Everyone wanted to be invited to what is still being called the ‘party of the century’. It was the hottest ticket in town – it’s said that those who weren’t invited went out of town for the night. It seemed everyone who was there was famous for one reason or another. The party was given in honour of Kay Graham, owner of the Washington Post, and for the detectives who broke the murder case Capote wrote about in his ground-breaking, non-fiction novel, In Cold Blood. Truman was on top of the world.

But the thing was that you weren’t allowed in without a mask. Sinatra, with his tough-guy image must have felt a little bit silly coming up the stairs in a cat-mask with actress wife, Mia Farrow as a butterfly. Someone yelled at Frank, “Hey Frankie Bat-Man.” A scowling Sinatra looked up directly at me and I snapped the photograph. 

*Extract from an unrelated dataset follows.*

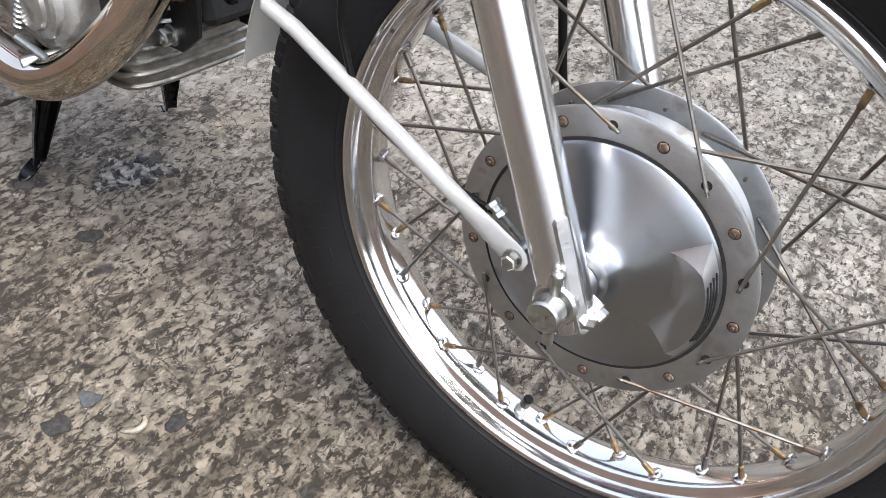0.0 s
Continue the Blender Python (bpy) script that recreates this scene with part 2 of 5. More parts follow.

Andy Warhol and Bianca Jagger, The Factory, NYC, 1977

I first met Andy Warhol when I came to New York in 1964 with The Beatles, when he was making one of his underground films, and I photographed some of his entourage at the Chelsea Hotel. But I hadn’t seen him for some time. Bianca Jagger suggested we have lunch at The Factory, Warhol’s studio.

The talk was mostly about politics and Warhol, with his quiet voice, was controlling the conversation – but in a pleasant way. He was snapping photographs as well, documenting the day for his magazine, Interview

He was fascinated to learn that I knew, and had photographed, the eccentric but fascinating chess champion Bobby Fischer and said he would love to meet him. Personally I think he would have had as much chance of getting Queen Elizabeth to The Factory – Bobby was the most reclusive person I have ever met.

But what’s interesting to me about the photograph is that it’s two consecutive frames, first he’s in focus and she’s not, but in the second frame taken immediately afterward, I had changed the focus and it’s the reverse.